__Dataset content__:
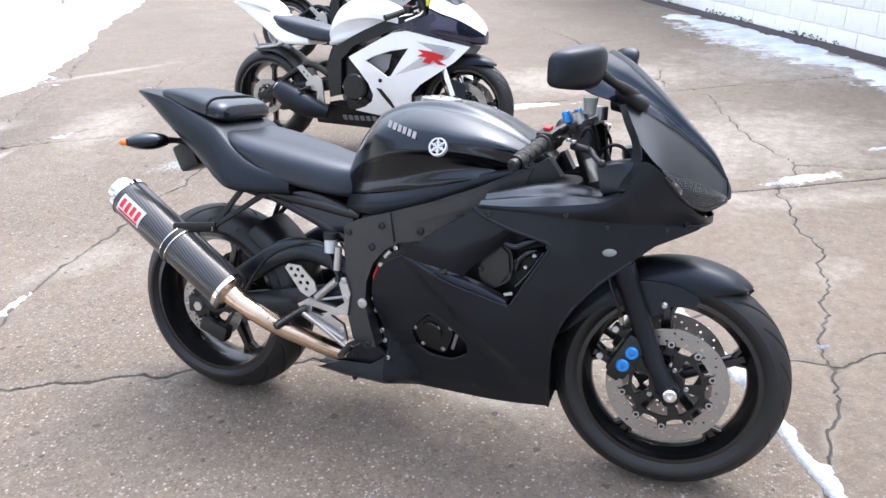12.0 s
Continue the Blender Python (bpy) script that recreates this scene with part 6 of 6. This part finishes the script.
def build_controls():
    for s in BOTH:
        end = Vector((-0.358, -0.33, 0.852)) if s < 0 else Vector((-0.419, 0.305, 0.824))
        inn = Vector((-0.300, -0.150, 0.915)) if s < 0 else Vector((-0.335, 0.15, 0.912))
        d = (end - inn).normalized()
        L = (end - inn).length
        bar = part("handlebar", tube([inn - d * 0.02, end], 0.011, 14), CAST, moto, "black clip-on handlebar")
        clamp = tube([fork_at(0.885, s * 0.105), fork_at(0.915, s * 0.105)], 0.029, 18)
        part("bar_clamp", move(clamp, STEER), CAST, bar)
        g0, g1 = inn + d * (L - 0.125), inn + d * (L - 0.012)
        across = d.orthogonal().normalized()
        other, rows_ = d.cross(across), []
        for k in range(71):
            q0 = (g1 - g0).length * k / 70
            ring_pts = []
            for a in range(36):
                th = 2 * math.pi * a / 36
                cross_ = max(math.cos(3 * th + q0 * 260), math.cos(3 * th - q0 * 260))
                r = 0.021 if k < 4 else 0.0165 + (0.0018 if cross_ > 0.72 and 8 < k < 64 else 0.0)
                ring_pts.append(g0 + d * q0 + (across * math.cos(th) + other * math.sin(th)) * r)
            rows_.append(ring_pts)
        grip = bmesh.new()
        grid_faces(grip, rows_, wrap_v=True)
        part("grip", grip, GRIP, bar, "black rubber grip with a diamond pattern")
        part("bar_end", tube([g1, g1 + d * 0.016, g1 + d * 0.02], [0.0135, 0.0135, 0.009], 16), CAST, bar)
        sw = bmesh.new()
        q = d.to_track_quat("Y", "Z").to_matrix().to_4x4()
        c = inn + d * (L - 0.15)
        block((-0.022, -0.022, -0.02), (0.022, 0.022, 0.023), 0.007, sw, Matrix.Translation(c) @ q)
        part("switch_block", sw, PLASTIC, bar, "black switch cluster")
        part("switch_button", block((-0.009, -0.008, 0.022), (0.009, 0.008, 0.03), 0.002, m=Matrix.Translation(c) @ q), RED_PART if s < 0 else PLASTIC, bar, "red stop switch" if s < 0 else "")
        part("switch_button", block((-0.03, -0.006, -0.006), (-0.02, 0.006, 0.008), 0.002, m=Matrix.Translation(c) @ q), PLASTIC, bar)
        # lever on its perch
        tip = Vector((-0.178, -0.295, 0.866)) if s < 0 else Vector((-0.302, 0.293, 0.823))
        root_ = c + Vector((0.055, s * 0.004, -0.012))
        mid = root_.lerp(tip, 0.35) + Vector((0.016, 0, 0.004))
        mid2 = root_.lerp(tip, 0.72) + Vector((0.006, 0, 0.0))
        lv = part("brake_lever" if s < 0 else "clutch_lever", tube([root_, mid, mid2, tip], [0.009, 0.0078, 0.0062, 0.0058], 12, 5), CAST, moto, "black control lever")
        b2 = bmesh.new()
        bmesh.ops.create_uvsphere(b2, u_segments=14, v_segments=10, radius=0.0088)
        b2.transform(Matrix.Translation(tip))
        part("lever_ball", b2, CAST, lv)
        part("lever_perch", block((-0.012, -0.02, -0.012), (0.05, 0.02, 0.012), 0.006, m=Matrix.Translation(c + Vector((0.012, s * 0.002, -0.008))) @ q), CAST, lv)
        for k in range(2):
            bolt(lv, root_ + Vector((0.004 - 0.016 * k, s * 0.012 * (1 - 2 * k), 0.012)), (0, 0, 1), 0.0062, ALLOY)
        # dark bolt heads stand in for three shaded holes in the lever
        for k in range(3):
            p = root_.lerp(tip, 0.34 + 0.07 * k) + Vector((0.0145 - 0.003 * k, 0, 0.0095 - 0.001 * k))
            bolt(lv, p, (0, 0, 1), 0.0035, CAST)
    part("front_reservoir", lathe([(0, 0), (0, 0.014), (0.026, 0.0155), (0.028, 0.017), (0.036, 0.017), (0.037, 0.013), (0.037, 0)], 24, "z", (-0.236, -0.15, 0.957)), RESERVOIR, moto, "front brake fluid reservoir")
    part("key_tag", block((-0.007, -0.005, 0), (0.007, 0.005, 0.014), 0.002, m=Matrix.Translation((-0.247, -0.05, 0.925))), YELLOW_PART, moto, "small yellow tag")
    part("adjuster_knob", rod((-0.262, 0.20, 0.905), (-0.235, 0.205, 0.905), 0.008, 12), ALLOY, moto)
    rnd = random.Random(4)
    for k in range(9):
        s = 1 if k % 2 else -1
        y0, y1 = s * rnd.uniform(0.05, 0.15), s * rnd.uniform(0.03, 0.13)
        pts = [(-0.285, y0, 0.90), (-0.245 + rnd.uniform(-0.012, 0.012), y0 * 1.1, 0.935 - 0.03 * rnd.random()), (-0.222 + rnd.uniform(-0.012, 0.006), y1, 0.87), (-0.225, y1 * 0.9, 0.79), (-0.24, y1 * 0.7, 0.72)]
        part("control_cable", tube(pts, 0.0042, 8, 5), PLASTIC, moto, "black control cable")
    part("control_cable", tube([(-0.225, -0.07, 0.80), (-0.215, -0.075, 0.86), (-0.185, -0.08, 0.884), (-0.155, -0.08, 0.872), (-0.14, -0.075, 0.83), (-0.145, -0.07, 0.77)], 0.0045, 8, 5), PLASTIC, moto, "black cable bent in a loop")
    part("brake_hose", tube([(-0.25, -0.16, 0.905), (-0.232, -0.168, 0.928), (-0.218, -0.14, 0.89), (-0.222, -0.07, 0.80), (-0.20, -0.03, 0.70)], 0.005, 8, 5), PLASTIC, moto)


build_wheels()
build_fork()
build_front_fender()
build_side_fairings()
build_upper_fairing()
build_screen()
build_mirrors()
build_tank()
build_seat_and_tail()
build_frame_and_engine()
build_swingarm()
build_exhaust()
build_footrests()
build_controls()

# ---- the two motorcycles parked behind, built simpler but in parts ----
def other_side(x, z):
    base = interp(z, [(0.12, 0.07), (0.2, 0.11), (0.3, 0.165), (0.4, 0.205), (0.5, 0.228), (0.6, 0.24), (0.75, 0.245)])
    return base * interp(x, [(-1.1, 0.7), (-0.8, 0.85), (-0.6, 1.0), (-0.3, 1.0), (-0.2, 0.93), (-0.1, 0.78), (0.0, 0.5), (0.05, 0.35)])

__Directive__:
Omit the pictures, then quote the rest of the material above exactly.

__Correct output__:
12.0 s
Continue the Blender Python (bpy) script that recreates this scene with part 6 of 6. This part finishes the script.
def build_controls():
    for s in BOTH:
        end = Vector((-0.358, -0.33, 0.852)) if s < 0 else Vector((-0.419, 0.305, 0.824))
        inn = Vector((-0.300, -0.150, 0.915)) if s < 0 else Vector((-0.335, 0.15, 0.912))
        d = (end - inn).normalized()
        L = (end - inn).length
        bar = part("handlebar", tube([inn - d * 0.02, end], 0.011, 14), CAST, moto, "black clip-on handlebar")
        clamp = tube([fork_at(0.885, s * 0.105), fork_at(0.915, s * 0.105)], 0.029, 18)
        part("bar_clamp", move(clamp, STEER), CAST, bar)
        g0, g1 = inn + d * (L - 0.125), inn + d * (L - 0.012)
        across = d.orthogonal().normalized()
        other, rows_ = d.cross(across), []
        for k in range(71):
            q0 = (g1 - g0).length * k / 70
            ring_pts = []
            for a in range(36):
                th = 2 * math.pi * a / 36
                cross_ = max(math.cos(3 * th + q0 * 260), math.cos(3 * th - q0 * 260))
                r = 0.021 if k < 4 else 0.0165 + (0.0018 if cross_ > 0.72 and 8 < k < 64 else 0.0)
                ring_pts.append(g0 + d * q0 + (across * math.cos(th) + other * math.sin(th)) * r)
            rows_.append(ring_pts)
        grip = bmesh.new()
        grid_faces(grip, rows_, wrap_v=True)
        part("grip", grip, GRIP, bar, "black rubber grip with a diamond pattern")
        part("bar_end", tube([g1, g1 + d * 0.016, g1 + d * 0.02], [0.0135, 0.0135, 0.009], 16), CAST, bar)
        sw = bmesh.new()
        q = d.to_track_quat("Y", "Z").to_matrix().to_4x4()
        c = inn + d * (L - 0.15)
        block((-0.022, -0.022, -0.02), (0.022, 0.022, 0.023), 0.007, sw, Matrix.Translation(c) @ q)
        part("switch_block", sw, PLASTIC, bar, "black switch cluster")
        part("switch_button", block((-0.009, -0.008, 0.022), (0.009, 0.008, 0.03), 0.002, m=Matrix.Translation(c) @ q), RED_PART if s < 0 else PLASTIC, bar, "red stop switch" if s < 0 else "")
        part("switch_button", block((-0.03, -0.006, -0.006), (-0.02, 0.006, 0.008), 0.002, m=Matrix.Translation(c) @ q), PLASTIC, bar)
        # lever on its perch
        tip = Vector((-0.178, -0.295, 0.866)) if s < 0 else Vector((-0.302, 0.293, 0.823))
        root_ = c + Vector((0.055, s * 0.004, -0.012))
        mid = root_.lerp(tip, 0.35) + Vector((0.016, 0, 0.004))
        mid2 = root_.lerp(tip, 0.72) + Vector((0.006, 0, 0.0))
        lv = part("brake_lever" if s < 0 else "clutch_lever", tube([root_, mid, mid2, tip], [0.009, 0.0078, 0.0062, 0.0058], 12, 5), CAST, moto, "black control lever")
        b2 = bmesh.new()
        bmesh.ops.create_uvsphere(b2, u_segments=14, v_segments=10, radius=0.0088)
        b2.transform(Matrix.Translation(tip))
        part("lever_ball", b2, CAST, lv)
        part("lever_perch", block((-0.012, -0.02, -0.012), (0.05, 0.02, 0.012), 0.006, m=Matrix.Translation(c + Vector((0.012, s * 0.002, -0.008))) @ q), CAST, lv)
        for k in range(2):
            bolt(lv, root_ + Vector((0.004 - 0.016 * k, s * 0.012 * (1 - 2 * k), 0.012)), (0, 0, 1), 0.0062, ALLOY)
        # dark bolt heads stand in for three shaded holes in the lever
        for k in range(3):
            p = root_.lerp(tip, 0.34 + 0.07 * k) + Vector((0.0145 - 0.003 * k, 0, 0.0095 - 0.001 * k))
            bolt(lv, p, (0, 0, 1), 0.0035, CAST)
    part("front_reservoir", lathe([(0, 0), (0, 0.014), (0.026, 0.0155), (0.028, 0.017), (0.036, 0.017), (0.037, 0.013), (0.037, 0)], 24, "z", (-0.236, -0.15, 0.957)), RESERVOIR, moto, "front brake fluid reservoir")
    part("key_tag", block((-0.007, -0.005, 0), (0.007, 0.005, 0.014), 0.002, m=Matrix.Translation((-0.247, -0.05, 0.925))), YELLOW_PART, moto, "small yellow tag")
    part("adjuster_knob", rod((-0.262, 0.20, 0.905), (-0.235, 0.205, 0.905), 0.008, 12), ALLOY, moto)
    rnd = random.Random(4)
    for k in range(9):
        s = 1 if k % 2 else -1
        y0, y1 = s * rnd.uniform(0.05, 0.15), s * rnd.uniform(0.03, 0.13)
        pts = [(-0.285, y0, 0.90), (-0.245 + rnd.uniform(-0.012, 0.012), y0 * 1.1, 0.935 - 0.03 * rnd.random()), (-0.222 + rnd.uniform(-0.012, 0.006), y1, 0.87), (-0.225, y1 * 0.9, 0.79), (-0.24, y1 * 0.7, 0.72)]
        part("control_cable", tube(pts, 0.0042, 8, 5), PLASTIC, moto, "black control cable")
    part("control_cable", tube([(-0.225, -0.07, 0.80), (-0.215, -0.075, 0.86), (-0.185, -0.08, 0.884), (-0.155, -0.08, 0.872), (-0.14, -0.075, 0.83), (-0.145, -0.07, 0.77)], 0.0045, 8, 5), PLASTIC, moto, "black cable bent in a loop")
    part("brake_hose", tube([(-0.25, -0.16, 0.905), (-0.232, -0.168, 0.928), (-0.218, -0.14, 0.89), (-0.222, -0.07, 0.80), (-0.20, -0.03, 0.70)], 0.005, 8, 5), PLASTIC, moto)


build_wheels()
build_fork()
build_front_fender()
build_side_fairings()
build_upper_fairing()
build_screen()
build_mirrors()
build_tank()
build_seat_and_tail()
build_frame_and_engine()
build_swingarm()
build_exhaust()
build_footrests()
build_controls()

# ---- the two motorcycles parked behind, built simpler but in parts ----
def other_side(x, z):
    base = interp(z, [(0.12, 0.07), (0.2, 0.11), (0.3, 0.165), (0.4, 0.205), (0.5, 0.228), (0.6, 0.24), (0.75, 0.245)])
    return base * interp(x, [(-1.1, 0.7), (-0.8, 0.85), (-0.6, 1.0), (-0.3, 1.0), (-0.2, 0.93), (-0.1, 0.78), (0.0, 0.5), (0.05, 0.35)])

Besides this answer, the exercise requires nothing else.